Aluminium smelters must invest in costly technologies to reduce carbon anode emissions: Rain Carbon

The world leader and innovator in producing raw materials critical to users of carbon products worldwide, including the aluminium sector, stated that the aluminium smelters could only meet their emissions targets with costly technological measures to deal with carbon anode emissions. Governments must incentivize such investments by putting a carbon price to encourage such investments.

In a recent case study presented by Rain Carbon at a Global Coke and Carbon Conference in Seattle, Washington, it was revealed that carbon supply chain and emissions related to carbon processes accounted for over 50 per cent of the total emissions generated by a low-carbon aluminium smelter.

Maia Hunt, the Technical Services Director of Rain Carbon, said,  "Achieving net zero for primary aluminium will not be possible without either inert anodes or carbon capture across the supply chain."

Rain Carbon presented its comprehensive analysis to quantify the whole lifecycle emissions of a smelting operation. This study drew on information from the Alouette aluminium smelter in Quebec, Canada. It assumed the anode raw materials were sourced from Rain's calciner facility in Lake Charles, Louisiana. This approach enabled the presentation of a thorough end-to-end emissions assessment for a low-carbon aluminium smelting process.

When powered by renewable energy, a smelter such as Alouette can successfully attain a goal of less than 4 tonnes of carbon dioxide equivalent (CO2e) per tonne of aluminium production. Smelters commonly employ this benchmark to designate specific aluminium products as environmentally friendly, focusing primarily on direct (scope 1) and indirect (scope 2) emissions. However, when one takes into account scope 3 emissions, which encompass aspects of the supply chain, including coke calcining, meeting this standard becomes significantly more difficult, as noted by the calciner.

Rain Carbon discovered that more than 50 per cent of the emissions associated with the smelter's entire production process, from its inception to the gate, were not directly linked to the operation of the smelter itself.
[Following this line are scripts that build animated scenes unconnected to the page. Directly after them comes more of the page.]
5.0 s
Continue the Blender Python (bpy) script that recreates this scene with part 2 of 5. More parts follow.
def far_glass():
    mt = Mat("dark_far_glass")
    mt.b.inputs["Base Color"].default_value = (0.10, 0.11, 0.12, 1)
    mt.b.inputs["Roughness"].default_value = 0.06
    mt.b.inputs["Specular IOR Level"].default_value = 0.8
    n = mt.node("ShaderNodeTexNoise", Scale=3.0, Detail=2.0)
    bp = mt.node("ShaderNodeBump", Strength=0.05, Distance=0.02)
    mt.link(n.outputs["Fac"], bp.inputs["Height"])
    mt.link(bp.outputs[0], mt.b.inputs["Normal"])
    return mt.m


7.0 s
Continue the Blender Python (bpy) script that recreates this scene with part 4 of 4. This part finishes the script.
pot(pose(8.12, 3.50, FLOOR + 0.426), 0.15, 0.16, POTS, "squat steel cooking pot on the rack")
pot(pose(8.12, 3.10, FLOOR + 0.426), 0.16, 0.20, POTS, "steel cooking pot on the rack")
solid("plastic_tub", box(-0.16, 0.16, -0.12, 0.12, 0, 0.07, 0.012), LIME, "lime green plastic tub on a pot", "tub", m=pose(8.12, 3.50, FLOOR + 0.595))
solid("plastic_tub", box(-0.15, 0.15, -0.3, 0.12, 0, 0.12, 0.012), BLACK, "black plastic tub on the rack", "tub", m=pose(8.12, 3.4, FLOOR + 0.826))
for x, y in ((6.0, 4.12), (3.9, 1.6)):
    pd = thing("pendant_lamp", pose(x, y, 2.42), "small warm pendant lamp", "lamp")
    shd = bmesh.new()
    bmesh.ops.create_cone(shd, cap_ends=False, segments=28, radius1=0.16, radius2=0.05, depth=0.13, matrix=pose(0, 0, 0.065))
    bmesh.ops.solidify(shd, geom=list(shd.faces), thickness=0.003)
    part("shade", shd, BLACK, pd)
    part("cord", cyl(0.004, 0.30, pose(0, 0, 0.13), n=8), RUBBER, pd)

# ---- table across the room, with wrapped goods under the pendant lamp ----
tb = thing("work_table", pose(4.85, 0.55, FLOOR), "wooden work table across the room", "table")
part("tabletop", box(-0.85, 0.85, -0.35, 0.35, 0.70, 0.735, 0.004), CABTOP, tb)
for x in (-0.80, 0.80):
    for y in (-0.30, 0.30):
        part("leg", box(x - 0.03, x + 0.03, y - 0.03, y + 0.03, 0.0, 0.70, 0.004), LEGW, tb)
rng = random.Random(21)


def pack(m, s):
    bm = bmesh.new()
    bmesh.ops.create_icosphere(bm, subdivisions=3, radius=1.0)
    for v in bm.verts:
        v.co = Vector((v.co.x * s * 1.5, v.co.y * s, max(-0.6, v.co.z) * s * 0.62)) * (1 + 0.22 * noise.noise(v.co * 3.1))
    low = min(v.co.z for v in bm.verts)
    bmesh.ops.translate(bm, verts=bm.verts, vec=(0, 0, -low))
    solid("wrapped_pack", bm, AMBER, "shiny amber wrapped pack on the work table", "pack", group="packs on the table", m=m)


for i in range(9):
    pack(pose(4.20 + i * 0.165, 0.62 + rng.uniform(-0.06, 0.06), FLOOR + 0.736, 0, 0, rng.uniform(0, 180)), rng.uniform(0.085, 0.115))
Carbon emissions from the supply chain and carbon-related processes constituted 64 per cent of the total emissions. Additionally, the production of anodes, which includes the utilization of raw materials such as calcined petroleum coke (CPC) and coal tar pitch (CTP), along with the anode baking process, accounted for 21 per cent of the smelter's overall carbon footprint.

As Rain Carbon indicates, removing coke from the aluminium smelting process presents a substantial challenge. Traditional smelting relies on carbon anodes that are essential in the process but produce CO₂ emissions. Inert anodes, which release oxygen instead, are still in the early stages of development before they can be effectively implemented on a large scale within the industry. Converting existing smelters to accommodate this technology is not feasible, necessitating the construction of new smelters, which would demand substantial capital investment.
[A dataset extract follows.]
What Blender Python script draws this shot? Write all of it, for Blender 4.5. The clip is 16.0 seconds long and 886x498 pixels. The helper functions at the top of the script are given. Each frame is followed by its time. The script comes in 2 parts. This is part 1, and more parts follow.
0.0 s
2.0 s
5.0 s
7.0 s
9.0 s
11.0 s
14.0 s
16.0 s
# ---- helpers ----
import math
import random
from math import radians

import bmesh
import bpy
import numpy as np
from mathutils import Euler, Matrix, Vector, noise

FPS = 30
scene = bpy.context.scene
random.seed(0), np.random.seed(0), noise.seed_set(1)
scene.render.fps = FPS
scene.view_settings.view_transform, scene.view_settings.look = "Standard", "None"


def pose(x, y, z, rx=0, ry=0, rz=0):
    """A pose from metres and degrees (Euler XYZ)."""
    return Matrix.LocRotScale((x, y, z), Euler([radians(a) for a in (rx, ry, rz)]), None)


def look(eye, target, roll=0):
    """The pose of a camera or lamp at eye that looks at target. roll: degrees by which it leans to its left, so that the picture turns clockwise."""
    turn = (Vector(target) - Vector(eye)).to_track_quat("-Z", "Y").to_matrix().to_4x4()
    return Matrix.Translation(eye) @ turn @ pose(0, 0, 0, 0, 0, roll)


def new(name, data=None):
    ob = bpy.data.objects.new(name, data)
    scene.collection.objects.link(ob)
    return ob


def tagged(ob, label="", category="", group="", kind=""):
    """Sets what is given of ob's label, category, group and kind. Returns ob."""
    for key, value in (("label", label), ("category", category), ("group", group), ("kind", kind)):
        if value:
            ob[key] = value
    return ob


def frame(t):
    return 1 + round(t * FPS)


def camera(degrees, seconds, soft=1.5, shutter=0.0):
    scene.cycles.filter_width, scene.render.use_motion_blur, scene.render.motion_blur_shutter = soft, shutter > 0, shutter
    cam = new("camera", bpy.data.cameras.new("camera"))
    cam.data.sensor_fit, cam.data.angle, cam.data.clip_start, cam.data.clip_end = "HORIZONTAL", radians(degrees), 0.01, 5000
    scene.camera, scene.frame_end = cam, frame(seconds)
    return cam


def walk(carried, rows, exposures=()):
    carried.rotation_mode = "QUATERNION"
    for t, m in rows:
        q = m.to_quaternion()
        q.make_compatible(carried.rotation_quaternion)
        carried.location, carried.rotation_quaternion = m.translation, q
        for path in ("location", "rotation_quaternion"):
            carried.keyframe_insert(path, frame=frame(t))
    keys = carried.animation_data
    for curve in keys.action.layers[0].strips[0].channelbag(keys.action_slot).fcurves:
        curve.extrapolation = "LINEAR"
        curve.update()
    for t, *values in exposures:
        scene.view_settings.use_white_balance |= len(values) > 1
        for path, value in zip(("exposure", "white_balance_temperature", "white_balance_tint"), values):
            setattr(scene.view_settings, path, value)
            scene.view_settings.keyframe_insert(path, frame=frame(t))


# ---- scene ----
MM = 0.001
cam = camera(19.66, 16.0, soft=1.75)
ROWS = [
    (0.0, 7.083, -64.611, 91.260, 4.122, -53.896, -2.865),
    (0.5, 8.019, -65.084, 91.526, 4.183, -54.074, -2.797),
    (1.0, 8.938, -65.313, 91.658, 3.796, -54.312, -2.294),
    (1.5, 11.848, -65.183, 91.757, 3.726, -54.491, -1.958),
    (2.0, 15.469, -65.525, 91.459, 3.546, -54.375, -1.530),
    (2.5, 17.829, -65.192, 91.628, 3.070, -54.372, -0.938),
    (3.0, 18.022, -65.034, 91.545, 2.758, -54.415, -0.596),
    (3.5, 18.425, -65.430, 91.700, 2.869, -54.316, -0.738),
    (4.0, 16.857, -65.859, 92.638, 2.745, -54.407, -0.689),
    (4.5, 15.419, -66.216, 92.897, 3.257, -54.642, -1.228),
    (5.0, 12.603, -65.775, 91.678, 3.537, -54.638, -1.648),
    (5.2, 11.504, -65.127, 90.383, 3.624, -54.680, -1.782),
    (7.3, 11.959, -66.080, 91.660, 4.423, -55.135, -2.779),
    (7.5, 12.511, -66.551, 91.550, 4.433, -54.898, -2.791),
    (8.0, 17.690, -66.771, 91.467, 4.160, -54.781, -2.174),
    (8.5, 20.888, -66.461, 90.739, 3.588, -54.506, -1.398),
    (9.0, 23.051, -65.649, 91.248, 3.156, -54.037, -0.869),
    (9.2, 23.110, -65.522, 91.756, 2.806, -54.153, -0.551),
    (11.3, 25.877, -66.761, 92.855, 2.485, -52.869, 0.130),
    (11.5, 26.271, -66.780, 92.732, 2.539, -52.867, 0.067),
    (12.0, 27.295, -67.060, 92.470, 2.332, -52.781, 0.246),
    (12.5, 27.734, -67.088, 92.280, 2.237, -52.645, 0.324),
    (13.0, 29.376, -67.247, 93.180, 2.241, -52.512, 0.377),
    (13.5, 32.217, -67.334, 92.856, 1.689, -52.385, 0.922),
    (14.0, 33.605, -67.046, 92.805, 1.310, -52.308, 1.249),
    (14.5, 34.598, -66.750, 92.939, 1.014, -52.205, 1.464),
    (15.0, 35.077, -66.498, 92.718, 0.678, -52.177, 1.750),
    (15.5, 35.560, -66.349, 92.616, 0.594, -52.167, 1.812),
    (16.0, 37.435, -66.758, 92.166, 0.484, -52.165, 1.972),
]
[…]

Implementing carbon capture, utilization, and storage (CCUS) technology is imperative throughout the production process to achieve a carbon-neutral operation while retaining carbon anodes. However, the present expense associated with this technology poses a significant barrier, potentially hindering calciners and smelters from remaining competitive against global rivals who do not commit to similar investments in emissions reduction.

Rain Carbon added, "In 2021, Rain conducted a feasibility study on CCUS to reduce greenhouse gas emissions at its calcination plants and determined that immediate implementation is unrealistic as the technology is cost prohibitive. Capital costs to add CCUS technology at the Lake Charles calciner are estimated to exceed $160 million, although the project would be applicable for some tax credits."

"But if tax credits for CCUS increase substantially, or if the US government adopts an aggressive carbon pricing policy, the technology may become more economically feasible. More efficient CCUS technologies could also incentivize installation at calciners."